Stored records
# # # # # # #

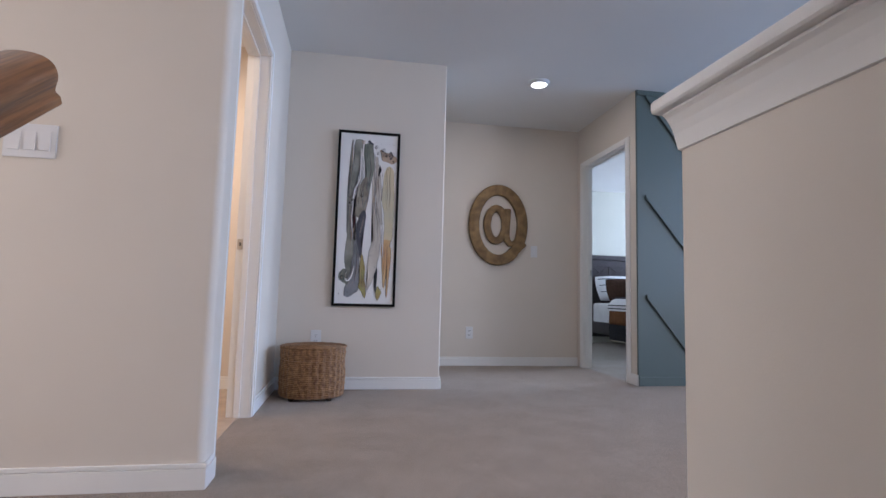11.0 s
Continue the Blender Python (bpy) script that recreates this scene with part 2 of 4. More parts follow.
def mesh(name, bm, material, smooth=False):
    me = bpy.data.meshes.new(name)
    bmesh.ops.recalc_face_normals(bm, faces=bm.faces)
    bm.to_mesh(me)
    bm.free()
    if smooth:
        me.shade_smooth()
        me.set_sharp_from_angle(angle=radians(38))
    for m in (material if isinstance(material, (list, tuple)) else [material]):
        me.materials.append(m)
    return me


def part(name, bm, material, parent=None, label="", smooth=False):
    """One mesh object out of bm, under a thing or a part."""
    ob = new(name, mesh(name, bm, material, smooth))
    if parent:
        ob.parent = parent
    return tagged(ob, label)


def structure(name, bm, material, label, category, smooth=False):
    return tagged(part(name, bm, material, None, "", smooth), label, category, kind="structure")


def thing(name, loc, label, category, group="", rz=0.0):
    ob = new(name)
    ob.empty_display_size = 0.1
    ob.matrix_world = pose(*loc, 0, 0, rz)
    return tagged(ob, label, category, group)


def prism(profile, axis, a, b, bm=None):
    """A closed 2D profile drawn out along an axis from a to b. Profile pairs are the two other axes, in order."""
    bm = bm or bmesh.new()
    rings = []
    for t in (a, b):
        ring = []
        for u, v in profile:
            co = {"x": (t, u, v), "y": (u, t, v), "z": (u, v, t)}[axis]
            ring.append(bm.verts.new(co))
        rings.append(ring)
    n = len(profile)
    for i in range(n):
        bm.faces.new((rings[0][i], rings[0][(i + 1) % n], rings[1][(i + 1) % n], rings[1][i]))
    bm.faces.new(rings[0][::-1])
    bm.faces.new(rings[1])
    return bm


def lathe(profile, seg=32, bm=None, centre=(0, 0)):
    """A turned shape out of (radius, height) pairs."""
    bm = bm or bmesh.new()
    rings = []
    for r, z in profile:
        rings.append([bm.verts.new((centre[0] + max(r, 1e-4) * math.cos(2 * math.pi * i / seg), centre[1] + max(r, 1e-4) * math.sin(2 * math.pi * i / seg), z)) for i in range(seg)])
    for k in range(len(rings) - 1):
        for i in range(seg):
            bm.faces.new((rings[k][i], rings[k][(i + 1) % seg], rings[k + 1][(i + 1) % seg], rings[k + 1][i]))
    bm.faces.new(rings[0][::-1])
    bm.faces.new(rings[-1])
    return bm


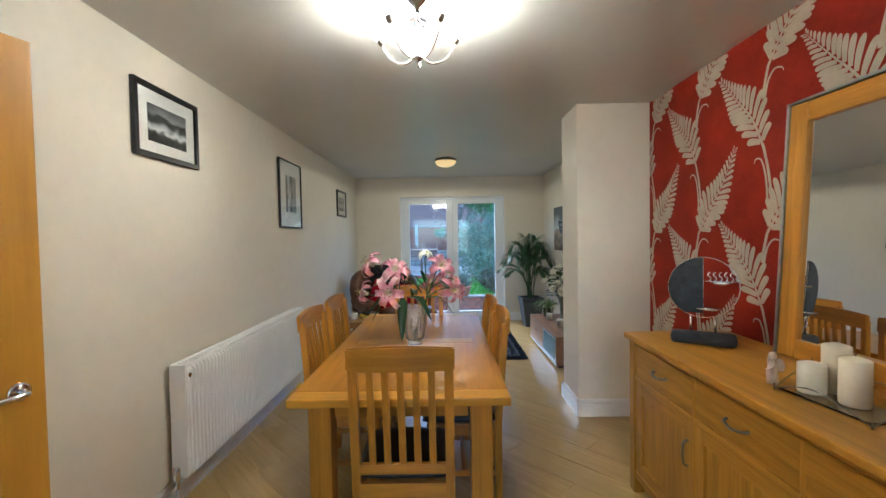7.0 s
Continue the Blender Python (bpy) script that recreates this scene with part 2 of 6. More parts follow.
def curve(pts, n=12):
    """Smooth line through the points."""
    P = [Vector(p) for p in pts]
    P = [2 * P[0] - P[1]] + P + [2 * P[-1] - P[-2]]
    out = []
    for i in range(1, len(P) - 2):
        a, b, c, d = P[i - 1:i + 3]
        for k in range(n):
            s = k / n
            out.append(0.5 * ((2 * b) + (c - a) * s + (2 * a - 5 * b + 4 * c - d) * s * s + (3 * b - a - 3 * c + d) * s ** 3))
    return out + [P[-2]]


def blob(bm, c, r, sub=2, rough=0.0, freq=3.0, m=None):
    t = bmesh.new()
    bmesh.ops.create_icosphere(t, subdivisions=sub, radius=1.0)
    for v in t.verts:
        k = 1 + rough * noise.noise(v.co * freq + Vector(c) * 7)
        v.co = Vector((v.co.x * r[0] * k, v.co.y * r[1] * k, v.co.z * r[2] * k))
    t.transform((m or Matrix.Identity(4)) if m is not None else Matrix.Identity(4))
    bmesh.ops.translate(t, verts=t.verts, vec=Vector(c))
    merge(bm, t)
    return bm


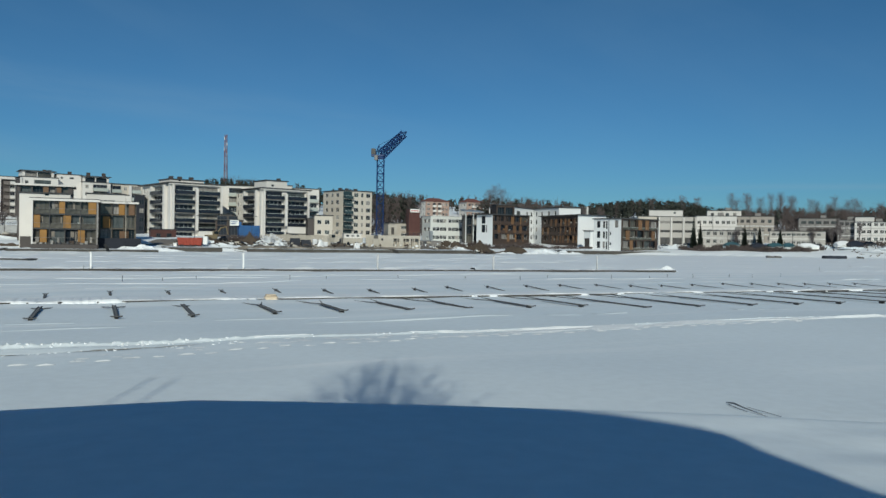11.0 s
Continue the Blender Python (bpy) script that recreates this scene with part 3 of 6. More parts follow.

# # # # # # #

What is expected
Without the pictures, write out every entry precisely as it appears.

Task solution
11.0 s
Continue the Blender Python (bpy) script that recreates this scene with part 2 of 4. More parts follow.
def mesh(name, bm, material, smooth=False):
    me = bpy.data.meshes.new(name)
    bmesh.ops.recalc_face_normals(bm, faces=bm.faces)
    bm.to_mesh(me)
    bm.free()
    if smooth:
        me.shade_smooth()
        me.set_sharp_from_angle(angle=radians(38))
    for m in (material if isinstance(material, (list, tuple)) else [material]):
        me.materials.append(m)
    return me


def part(name, bm, material, parent=None, label="", smooth=False):
    """One mesh object out of bm, under a thing or a part."""
    ob = new(name, mesh(name, bm, material, smooth))
    if parent:
        ob.parent = parent
    return tagged(ob, label)


def structure(name, bm, material, label, category, smooth=False):
    return tagged(part(name, bm, material, None, "", smooth), label, category, kind="structure")


def thing(name, loc, label, category, group="", rz=0.0):
    ob = new(name)
    ob.empty_display_size = 0.1
    ob.matrix_world = pose(*loc, 0, 0, rz)
    return tagged(ob, label, category, group)


def prism(profile, axis, a, b, bm=None):
    """A closed 2D profile drawn out along an axis from a to b. Profile pairs are the two other axes, in order."""
    bm = bm or bmesh.new()
    rings = []
    for t in (a, b):
        ring = []
        for u, v in profile:
            co = {"x": (t, u, v), "y": (u, t, v), "z": (u, v, t)}[axis]
            ring.append(bm.verts.new(co))
        rings.append(ring)
    n = len(profile)
    for i in range(n):
        bm.faces.new((rings[0][i], rings[0][(i + 1) % n], rings[1][(i + 1) % n], rings[1][i]))
    bm.faces.new(rings[0][::-1])
    bm.faces.new(rings[1])
    return bm


def lathe(profile, seg=32, bm=None, centre=(0, 0)):
    """A turned shape out of (radius, height) pairs."""
    bm = bm or bmesh.new()
    rings = []
    for r, z in profile:
        rings.append([bm.verts.new((centre[0] + max(r, 1e-4) * math.cos(2 * math.pi * i / seg), centre[1] + max(r, 1e-4) * math.sin(2 * math.pi * i / seg), z)) for i in range(seg)])
    for k in range(len(rings) - 1):
        for i in range(seg):
            bm.faces.new((rings[k][i], rings[k][(i + 1) % seg], rings[k + 1][(i + 1) % seg], rings[k + 1][i]))
    bm.faces.new(rings[0][::-1])
    bm.faces.new(rings[-1])
    return bm


7.0 s
Continue the Blender Python (bpy) script that recreates this scene with part 2 of 6. More parts follow.
def curve(pts, n=12):
    """Smooth line through the points."""
    P = [Vector(p) for p in pts]
    P = [2 * P[0] - P[1]] + P + [2 * P[-1] - P[-2]]
    out = []
    for i in range(1, len(P) - 2):
        a, b, c, d = P[i - 1:i + 3]
        for k in range(n):
            s = k / n
            out.append(0.5 * ((2 * b) + (c - a) * s + (2 * a - 5 * b + 4 * c - d) * s * s + (3 * b - a - 3 * c + d) * s ** 3))
    return out + [P[-2]]


def blob(bm, c, r, sub=2, rough=0.0, freq=3.0, m=None):
    t = bmesh.new()
    bmesh.ops.create_icosphere(t, subdivisions=sub, radius=1.0)
    for v in t.verts:
        k = 1 + rough * noise.noise(v.co * freq + Vector(c) * 7)
        v.co = Vector((v.co.x * r[0] * k, v.co.y * r[1] * k, v.co.z * r[2] * k))
    t.transform((m or Matrix.Identity(4)) if m is not None else Matrix.Identity(4))
    bmesh.ops.translate(t, verts=t.verts, vec=Vector(c))
    merge(bm, t)
    return bm


11.0 s
Continue the Blender Python (bpy) script that recreates this scene with part 3 of 6. More parts follow.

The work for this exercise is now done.